Minimum Wage Increase Would Harm Michigan's Economy, Says Michigan Chamber

January 27, 2014

The Michigan Chamber of Commerce today announced its strong opposition to a minimum wage increase being proposed by union organizers for the 2014 General Election.

“Proponents of this proposal hope to use strikes and public protests as the means of generating public support for this issue and to increase voter turnout in an election year, but we are confident the voters in this state will understand the damaging economic realities of this proposal,” said Wendy Block, Director of Health Policy and Human Resources for the Michigan Chamber of Commerce. “If Michigan increases the cost of employing entry-level workers, lower-skilled workers will see less job opportunities because employers will be forced to hire higher-skilled job applicants to fill multiple roles or cut jobs to absorb the costs associated with the increase.”

“Currently, Michigan is one of 21 states that has a minimum wage rate higher than the federal minimum wage,” said Jim Holcomb, Senior Vice President of Business Advocacy & General Counsel for the Michigan Chamber. “Michigan job providers are doing their best to provide the highest wage possible to their workers because they know it is the best way to attract and retain a quality workforce.”
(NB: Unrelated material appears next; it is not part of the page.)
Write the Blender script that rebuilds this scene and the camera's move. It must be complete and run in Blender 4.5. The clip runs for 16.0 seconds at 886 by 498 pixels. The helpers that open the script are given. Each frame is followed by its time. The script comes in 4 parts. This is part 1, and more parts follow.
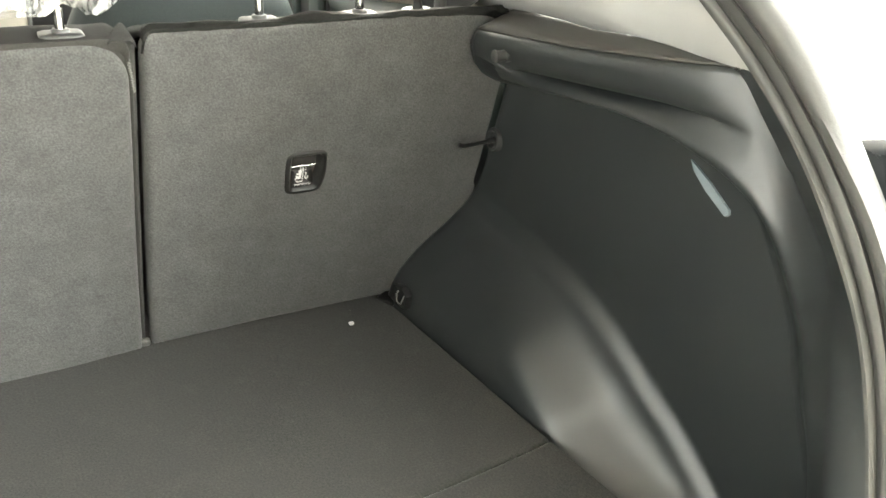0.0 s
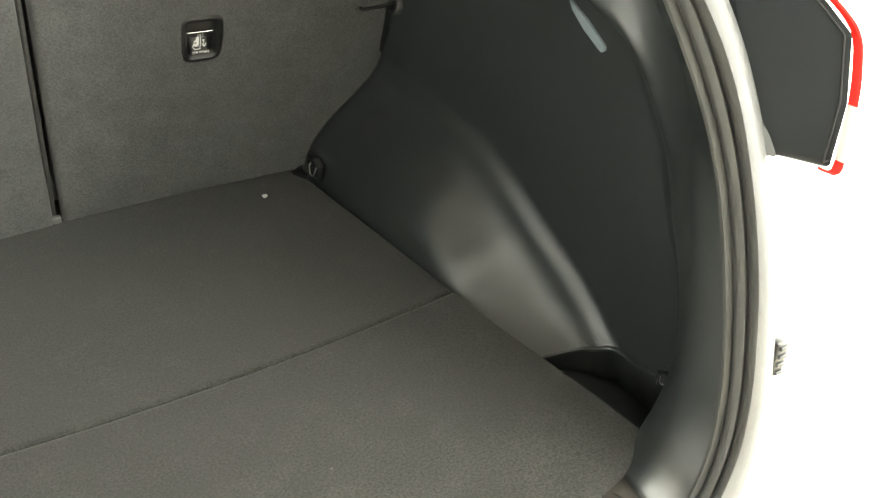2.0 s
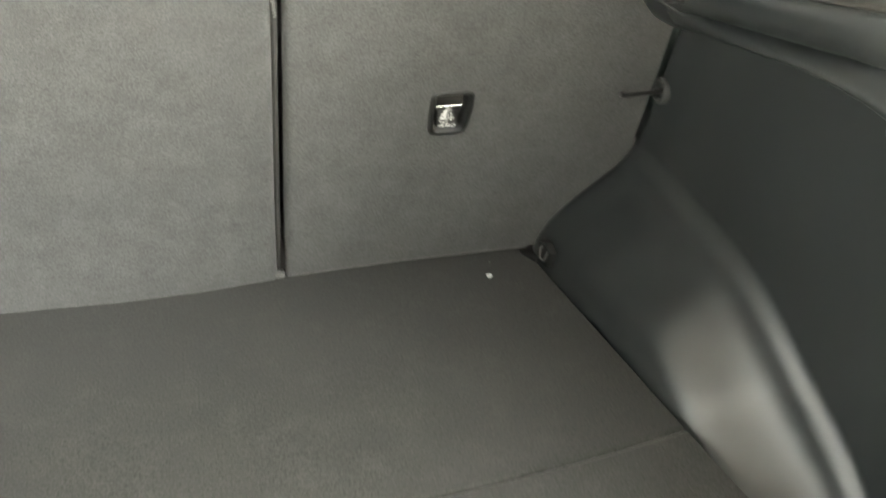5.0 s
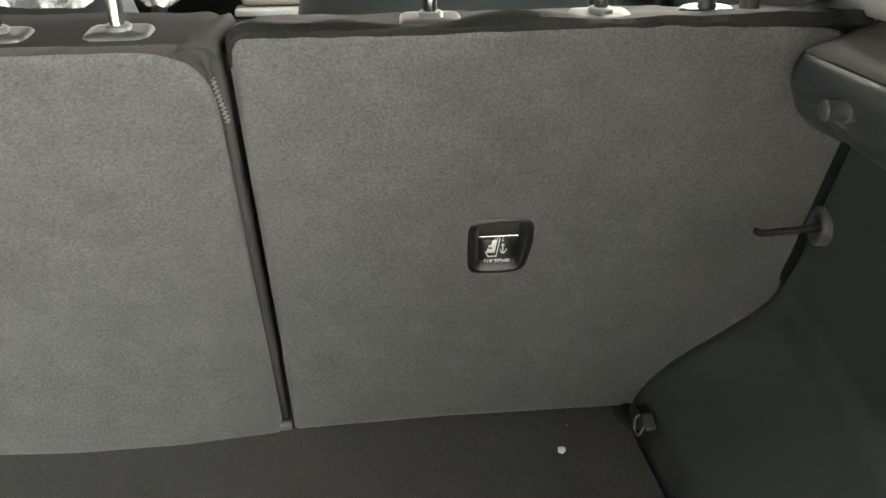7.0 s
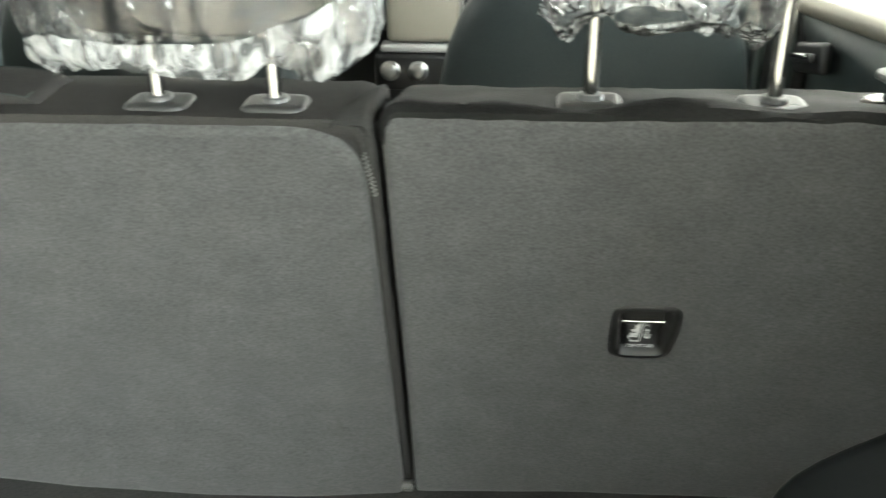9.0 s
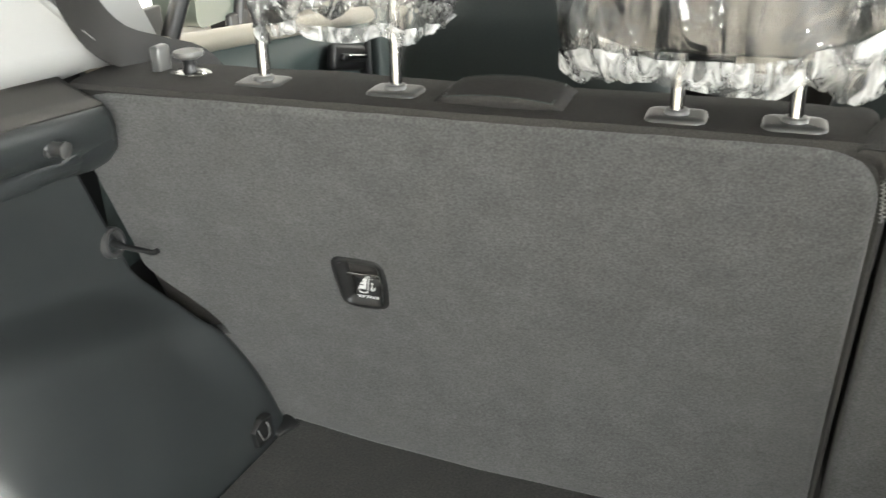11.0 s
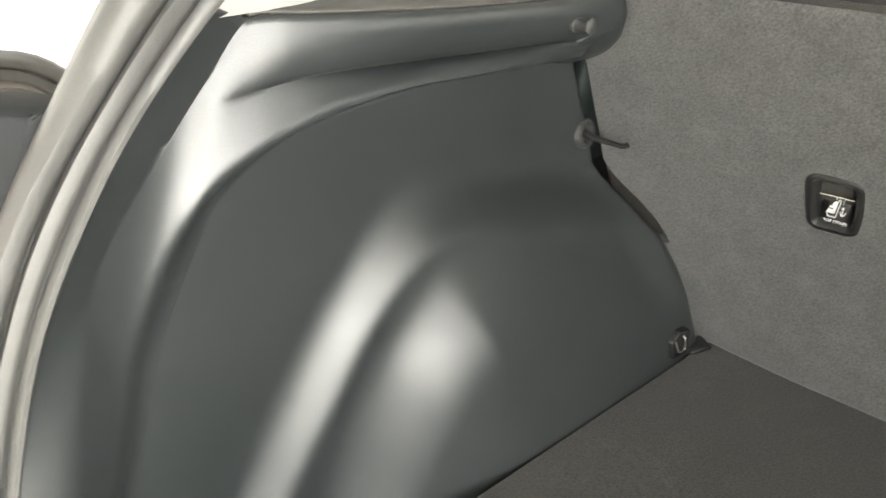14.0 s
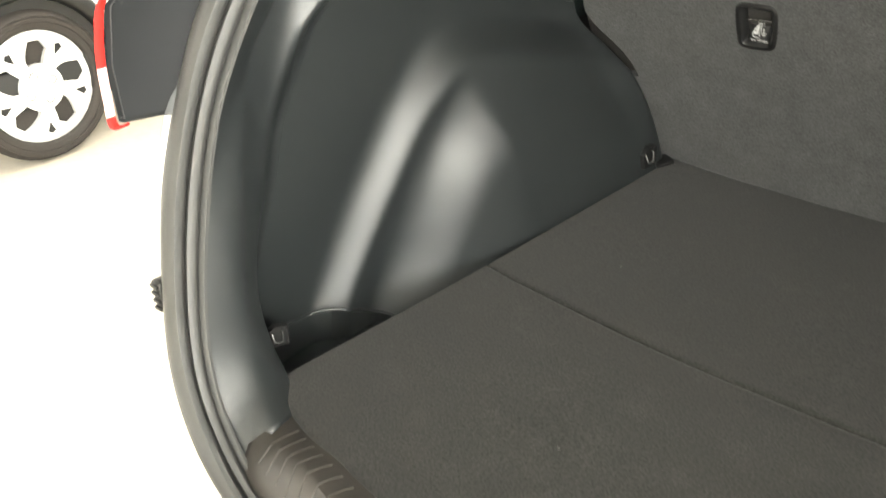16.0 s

“Employers and employees across the country are currently struggling to afford the costs associated with government-mandated health insurance, otherwise known as Obamacare,” noted Block. “Michigan job providers and workers simply cannot absorb another government-mandated cost increase.”

“Labor economists estimate that for every 10 percent increase in the minimum wage rate, employment among those affected drops by five percent,” said Holcomb. “Given that Michigan currently has an 8.4 percent unemployment rate, we believe government and voters should be focused on policies to help workers get jobs, not actively increasing the cost of hiring workers and creating barriers to entry.”